Burner and combustion firm Nu-way is conducting biofuel heating trials to determine the effectiveness of biofuel adoption in schools.
Nu-way, part of the Enertech group with a global headquarters in Droitwich, Worcestershire, is working with Worcestershire County Council on a series of long-term biodiesel heating development and replacement trials.

The first trial, at Chase Technology College in Malvern, involved a Nu-Way NDFL 15 burner being modified to accept a range of biodiesel and bio-oils before being refitted to the existing 450kW boiler. The trial involves running one boiler on a 20 per cent renewable oil blend, which will immediately reduce carbon emissions by 20 per cent at no additional fuel cost.

Various blends of biofuels, including B20 (80% diesel and 20% rape seed oil, are being used in the trials.

Performance of the burner and boiler are being closely monitored to assess effectiveness and potential long-term issues arising from the technology's use.

'Our initial trials at the Chase School utilising an 80:20 blend, delivers a significant reduction in the production of greenhouse gases', said James Sopwith, managing director for Nu-way.

Speaking about the trials ahead, he said: 'This is an extremely exciting project for both Nu-way and WCC and we are confident the results will show what can be achieved in terms of carbon emission reduction with a small amount of equipment modification and in turn, low capital cost outlay', he added.

With more than 70 years experience in the heating and combustion sector, Nu-way announced its entry into the renewable energy market earlier this year.

Biofuels can be up to 100% vegetable oil and therefore providing a renewable, clean and reliable source. The County Council has been involved in many projects aimed at reducing carbon emissions produced by buildings that it maintains. These include the ground-source heating system at the new Redhill Primary School and the woodfuel burner at county hall itself.

The council will run one boiler on bio-diesel throughout this coming winter. It also hopes to try higher percentage blends of bio-oil (up to 100 per cent carbon free) as the technology develops.
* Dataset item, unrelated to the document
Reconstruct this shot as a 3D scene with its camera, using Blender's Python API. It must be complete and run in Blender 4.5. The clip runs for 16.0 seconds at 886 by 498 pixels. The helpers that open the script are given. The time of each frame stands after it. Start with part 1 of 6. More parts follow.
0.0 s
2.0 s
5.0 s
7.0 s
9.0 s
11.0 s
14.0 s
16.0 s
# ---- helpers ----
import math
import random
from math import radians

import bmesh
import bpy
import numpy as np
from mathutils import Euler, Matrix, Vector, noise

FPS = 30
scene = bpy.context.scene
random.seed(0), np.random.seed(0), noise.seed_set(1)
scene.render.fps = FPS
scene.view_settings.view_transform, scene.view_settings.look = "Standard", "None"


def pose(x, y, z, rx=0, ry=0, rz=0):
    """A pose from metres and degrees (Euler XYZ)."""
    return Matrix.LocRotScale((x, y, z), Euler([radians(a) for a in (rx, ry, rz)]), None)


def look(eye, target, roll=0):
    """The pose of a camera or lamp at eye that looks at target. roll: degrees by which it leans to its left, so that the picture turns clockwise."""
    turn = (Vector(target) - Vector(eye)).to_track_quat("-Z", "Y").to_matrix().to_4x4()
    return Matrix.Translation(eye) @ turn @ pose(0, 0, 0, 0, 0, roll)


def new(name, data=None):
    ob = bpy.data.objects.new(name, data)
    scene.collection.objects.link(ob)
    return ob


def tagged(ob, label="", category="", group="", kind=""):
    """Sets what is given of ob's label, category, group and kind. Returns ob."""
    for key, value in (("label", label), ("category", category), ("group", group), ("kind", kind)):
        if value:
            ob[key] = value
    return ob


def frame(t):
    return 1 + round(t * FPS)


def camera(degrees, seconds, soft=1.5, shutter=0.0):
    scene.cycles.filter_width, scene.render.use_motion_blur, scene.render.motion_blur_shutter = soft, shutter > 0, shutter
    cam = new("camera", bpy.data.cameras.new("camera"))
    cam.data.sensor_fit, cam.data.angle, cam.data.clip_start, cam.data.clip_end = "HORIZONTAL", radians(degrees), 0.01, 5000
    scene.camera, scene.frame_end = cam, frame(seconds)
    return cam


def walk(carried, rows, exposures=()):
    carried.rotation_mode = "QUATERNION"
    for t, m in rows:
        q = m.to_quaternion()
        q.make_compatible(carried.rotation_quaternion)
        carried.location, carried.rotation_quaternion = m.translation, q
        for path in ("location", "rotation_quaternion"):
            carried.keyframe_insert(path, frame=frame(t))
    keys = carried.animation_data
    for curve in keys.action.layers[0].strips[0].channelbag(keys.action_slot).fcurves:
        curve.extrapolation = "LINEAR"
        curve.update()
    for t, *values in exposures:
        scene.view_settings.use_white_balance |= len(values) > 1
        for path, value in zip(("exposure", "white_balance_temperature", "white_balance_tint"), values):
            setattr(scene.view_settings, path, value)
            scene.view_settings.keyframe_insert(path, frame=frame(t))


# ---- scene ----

If all of the schools maintained by the county council switched their oil-fired burners to use 20 per cent bio-diesel, it would reduce our carbon dioxide emissions by more than 100 tonnes a year.

Phil Harris, county council chief engineer, said “We’re already seeing bio-diesel becoming available for road vehicles, and we want to see if it can be used economically in heating boilers in the council’s schools. Working with The Chase will give us important operational experience so we can make sure new greener fuels have no long-term impacts on the reliability of the schools’ heating boilers.”